■ **THE EXERCISE**: Repeat the lines below exactly as written, please, from the line with "import math" to the line with "scene.render.fps = FPS", both lines included, and no others.

■ **DATASET SECTION**:

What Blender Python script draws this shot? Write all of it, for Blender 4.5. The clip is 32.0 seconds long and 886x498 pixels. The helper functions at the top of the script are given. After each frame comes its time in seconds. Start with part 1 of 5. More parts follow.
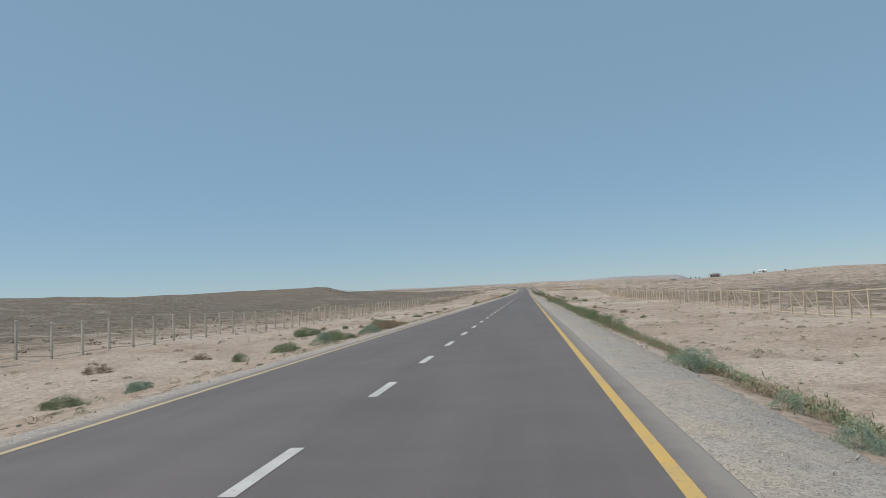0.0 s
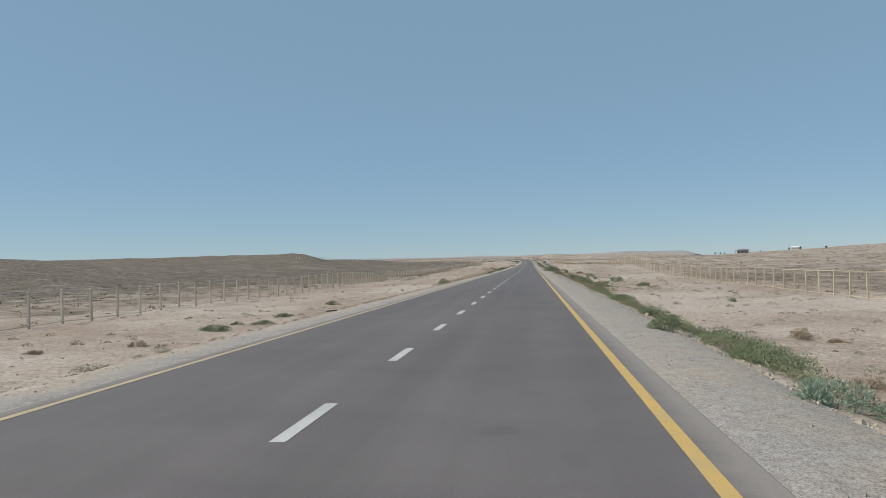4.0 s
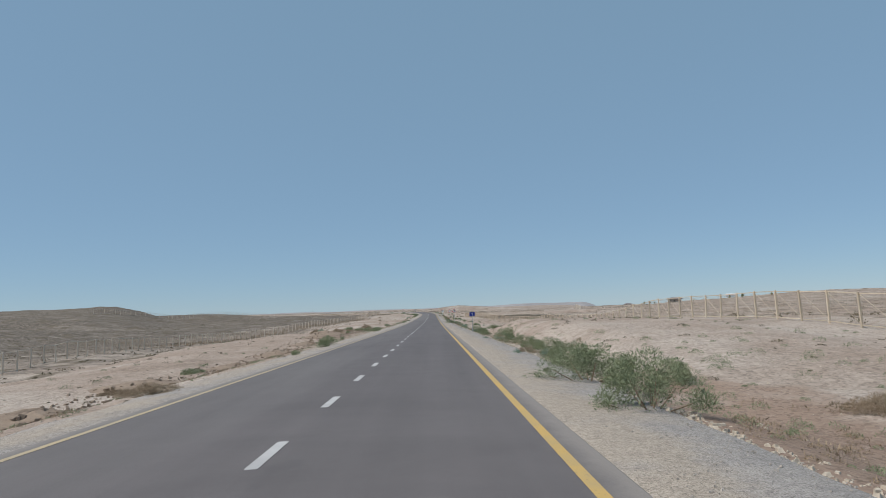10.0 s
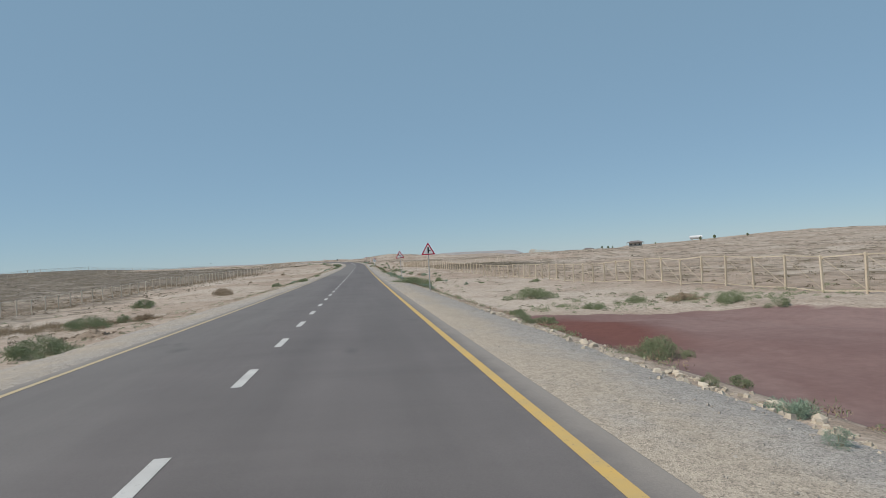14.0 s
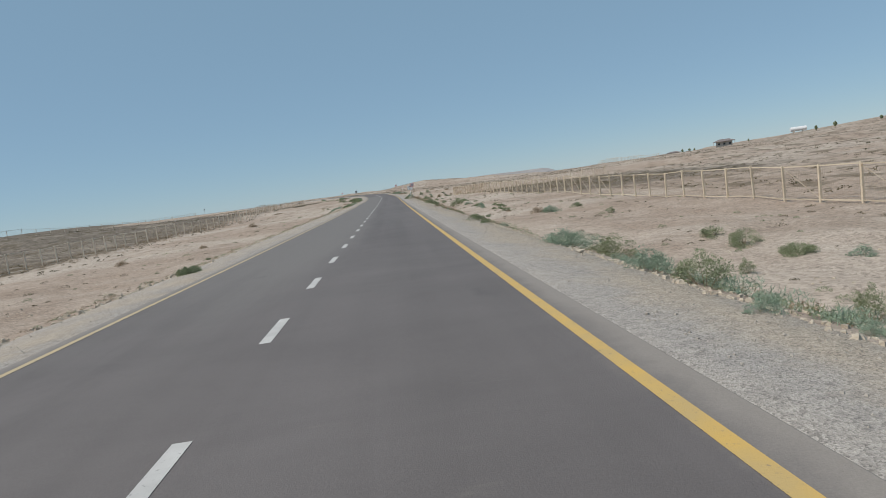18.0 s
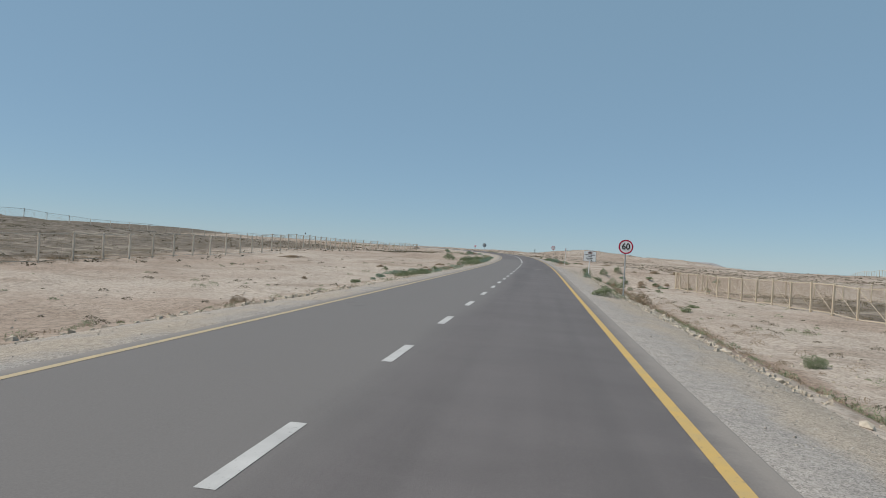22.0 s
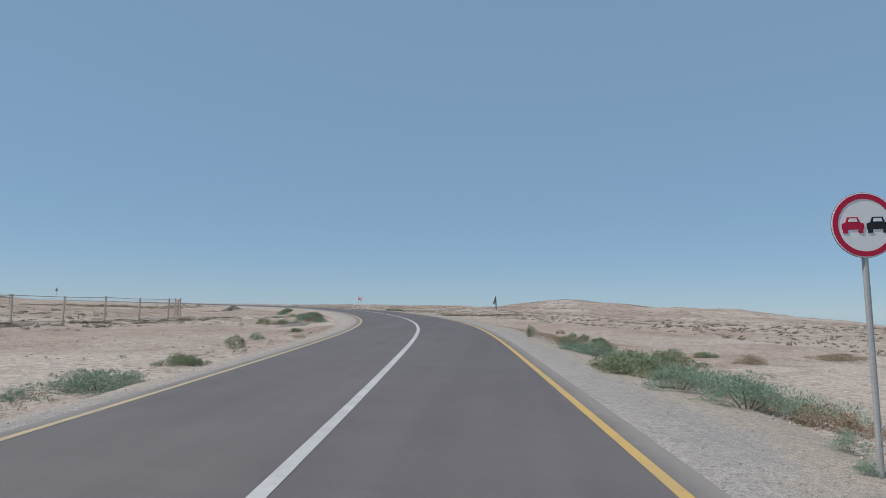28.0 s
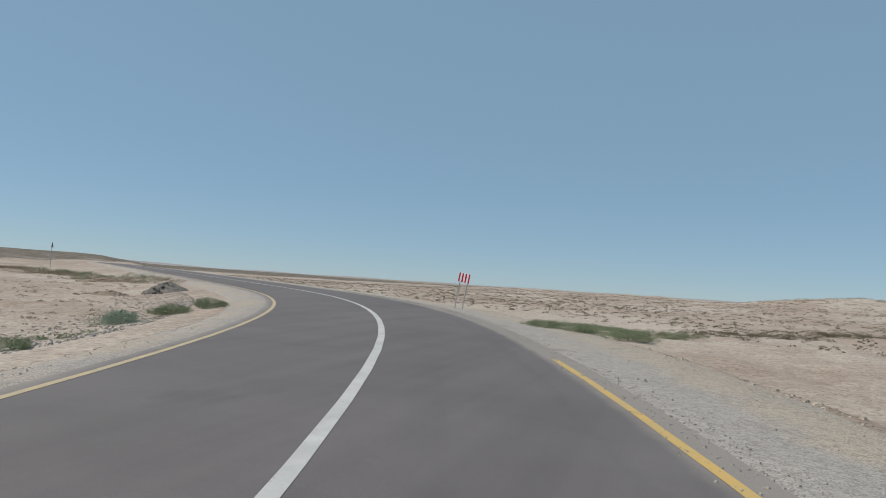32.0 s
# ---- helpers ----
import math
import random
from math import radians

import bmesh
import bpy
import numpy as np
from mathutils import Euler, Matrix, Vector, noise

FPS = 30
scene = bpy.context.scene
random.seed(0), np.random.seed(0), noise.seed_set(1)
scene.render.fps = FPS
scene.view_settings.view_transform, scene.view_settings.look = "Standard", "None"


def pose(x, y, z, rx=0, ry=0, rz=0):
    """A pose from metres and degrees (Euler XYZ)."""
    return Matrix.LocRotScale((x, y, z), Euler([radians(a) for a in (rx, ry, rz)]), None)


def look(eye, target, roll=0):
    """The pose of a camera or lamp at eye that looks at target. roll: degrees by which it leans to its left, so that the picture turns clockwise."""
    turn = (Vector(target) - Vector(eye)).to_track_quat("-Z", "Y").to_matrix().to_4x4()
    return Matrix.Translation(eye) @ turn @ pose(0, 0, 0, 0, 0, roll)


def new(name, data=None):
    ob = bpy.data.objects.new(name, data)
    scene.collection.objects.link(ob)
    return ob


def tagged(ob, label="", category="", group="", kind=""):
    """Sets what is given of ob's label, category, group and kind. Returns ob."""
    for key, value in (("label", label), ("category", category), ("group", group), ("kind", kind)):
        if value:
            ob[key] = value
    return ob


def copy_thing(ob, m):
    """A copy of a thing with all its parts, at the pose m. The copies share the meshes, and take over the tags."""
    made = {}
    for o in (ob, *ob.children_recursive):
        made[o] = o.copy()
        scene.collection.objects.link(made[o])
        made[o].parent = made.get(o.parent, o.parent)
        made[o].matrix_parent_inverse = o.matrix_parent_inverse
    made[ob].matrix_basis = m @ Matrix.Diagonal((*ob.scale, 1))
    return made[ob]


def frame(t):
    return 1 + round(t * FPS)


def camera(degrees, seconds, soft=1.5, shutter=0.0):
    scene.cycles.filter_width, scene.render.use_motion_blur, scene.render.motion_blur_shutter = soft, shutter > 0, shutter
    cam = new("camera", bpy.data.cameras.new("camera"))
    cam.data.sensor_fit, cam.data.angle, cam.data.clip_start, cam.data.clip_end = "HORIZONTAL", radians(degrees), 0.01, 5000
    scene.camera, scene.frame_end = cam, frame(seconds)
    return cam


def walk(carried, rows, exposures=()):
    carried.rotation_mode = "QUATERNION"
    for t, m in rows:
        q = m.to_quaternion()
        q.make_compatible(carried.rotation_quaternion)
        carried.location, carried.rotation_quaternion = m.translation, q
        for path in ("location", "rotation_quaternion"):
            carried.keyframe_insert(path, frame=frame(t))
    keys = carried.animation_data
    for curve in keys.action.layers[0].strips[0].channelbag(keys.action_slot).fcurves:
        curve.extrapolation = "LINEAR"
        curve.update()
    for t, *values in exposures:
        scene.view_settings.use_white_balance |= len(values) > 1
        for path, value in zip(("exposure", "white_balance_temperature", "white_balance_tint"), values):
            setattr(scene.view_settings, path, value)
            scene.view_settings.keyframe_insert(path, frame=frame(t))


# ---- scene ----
DEG = 68.0
cam = camera(DEG, 32.0, soft=0.75)
# seconds, x, y, z, tilt, lean, heading
PATH_ROWS = [
    (0.0, 2.379, 0.615, 1.464, 93.35, 2.83, 7.23),
    (0.5, 2.424, 9.519, 1.388, 92.37, 2.92, 7.28),
    (1.0, 2.412, 18.493, 1.315, 91.16, 2.69, 8.00),
    (1.5, 2.341, 27.738, 1.221, 91.21, 2.36, 9.43),
    (2.0, 2.319, 37.201, 1.115, 89.44, 1.82, 11.64),
    (2.5, 2.311, 46.743, 1.022, 88.21, 1.65, 13.88),
    (3.0, 2.314, 56.314, 0.921, 87.71, 1.89, 14.90),
    (3.5, 2.282, 66.090, 0.796, 89.28, 1.89, 11.54),
    (4.0, 2.234, 75.915, 0.667, 90.79, 1.44, 7.62),
    (4.5, 2.202, 85.708, 0.548, 91.95, 0.90, 4.61),
    (6.5, 1.854, 124.708, 0.194, 93.13, 1.33, 0.15),
    (7.0, 1.827, 134.089, 0.101, 92.23, 1.44, 0.07),
    (7.5, 1.784, 143.695, 0.073, 92.18, 0.99, -0.24),
    (8.0, 1.816, 153.201, -0.054, 93.05, 0.81, -0.47),
    (8.5, 1.817, 162.786, -0.165, 94.12, 0.72, -0.44),
    (9.0, 1.885, 172.395, -0.233, 94.88, 0.71, -0.41),
    (9.5, 2.003, 182.207, -0.348, 95.26, 1.25, -0.50),
    (10.0, 2.037, 192.265, -0.478, 95.19, 2.00, -0.86),
    (10.5, 2.095, 202.913, -0.605, 95.26, 1.86, -1.61),
    (11.0, 2.097, 213.849, -0.721, 94.94, 1.56, -2.65),
    (11.5, 2.029, 224.830, -0.810, 94.67, 1.30, -3.78),
    (12.0, 2.072, 235.129, -0.929, 94.58, 0.96, -4.92),
    (12.5, 2.008, 245.239, -1.045, 94.40, 1.02, -6.09),
    (13.0, 1.920, 255.151, -1.070, 93.03, 0.70, -6.95),
    (13.5, 1.841, 265.115, -1.176, 91.54, 1.55, -7.11),
    (14.0, 1.768, 275.178, -1.325, 90.57, 3.02, -7.16),
    (14.5, 1.729, 285.291, -1.440, 89.63, 2.84, -6.43),
    (16.5, 1.649, 326.491, -1.646, 86.76, 5.11, -6.00),
    (17.0, 1.650, 336.902, -1.698, 85.85, 5.73, -5.70),
    (17.5, 1.673, 347.505, -1.652, 84.92, 6.79, -5.44),
    (18.0, 1.759, 358.170, -1.786, 84.32, 7.66, -4.74),
    (18.5, 1.860, 368.962, -1.825, 84.28, 6.59, -3.29),
    (19.0, 1.927, 379.494, -1.858, 85.32, 5.31, -1.42),
    (19.5, 1.942, 390.031, -1.935, 86.60, 2.61, 1.39),
    (20.0, 1.966, 400.638, -1.975, 87.23, 1.07, 3.75),
    (20.5, 1.951, 411.258, -1.946, 88.27, -0.51, 6.03),
    (21.0, 1.970, 421.735, -1.988, 89.23, -1.47, 6.95),
    (21.5, 2.000, 432.182, -1.952, 89.75, -2.43, 7.62),
    (22.0, 1.957, 442.389, -1.918, 90.05, -3.35, 8.46),
    (22.5, 1.945, 452.516, -1.895, 90.23, -3.58, 9.26),
    (23.0, 1.919, 462.733, -1.863, 89.72, -3.22, 9.60),
    (23.5, 1.884, 472.312, -1.886, 89.76, -2.64, 9.04),
    (24.0, 1.868, 481.334, -1.854, 89.25, -2.96, 8.50),
    (24.5, 1.815, 490.548, -1.770, 88.89, -3.88, 8.00),
    (26.5, 1.524, 528.948, -1.620, 89.90, -1.21, 9.06),
    (27.0, 1.213, 538.509, -1.543, 90.66, -0.36, 7.54),
    (27.5, 0.755, 547.618, -1.489, 92.82, -0.52, 5.92),
    (28.0, 0.285, 556.483, -1.372, 95.14, -0.89, 4.30),
    (28.5, -0.206, 565.043, -1.272, 97.48, -1.33, 3.97),
    (29.0, -0.759, 573.176, -1.157, 98.30, -2.30, 4.32),
    (29.5, -1.485, 581.229, -1.051, 97.98, -2.46, 5.96),
    (30.0, -2.372, 589.038, -1.005, 97.42, -3.42, 8.47),
    (30.5, -3.450, 596.727, -0.893, 96.39, -4.01, 10.59),
    (31.0, -4.769, 604.186, -0.764, 94.84, -3.85, 12.61),
    (31.5, -6.488, 611.628, -0.656, 94.11, -3.95, 16.38),
    (32.0, -8.470, 618.669, -0.538, 93.03, -3.74, 20.04),
]
walk(cam, [(t, pose(x, y, z, rx, ry, rz)) for t, x, y, z, rx, ry, rz in PATH_ROWS],
     exposures=[(0.0, 0.05, 6500, 10), (2.0, 0.05, 6500, 10), (3.0, 0.16, 6500, 10), (4.0, 0.04, 6500, 10), (7.6, 0.0, 6500, 10), (9.0, -0.02, 6300, 12), (12.2, -0.02, 6330, 12), (13.4, 0.0, 6500, 10), (27.4, 0.0, 6500, 10), (28.0, -0.03, 6180, 13), (28.5, -0.02, 5450, -8), (29.0, -0.1, 5200, -12),
                (29.5, -0.05, 6000, 2), (30.0, 0.0, 6250, 3), (30.8, 0.0, 6500, 10), (32.0, 0.0, 6500, 10)])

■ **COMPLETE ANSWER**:
import math
import random
from math import radians

import bmesh
import bpy
import numpy as np
from mathutils import Euler, Matrix, Vector, noise

FPS = 30
scene = bpy.context.scene
random.seed(0), np.random.seed(0), noise.seed_set(1)
scene.render.fps = FPS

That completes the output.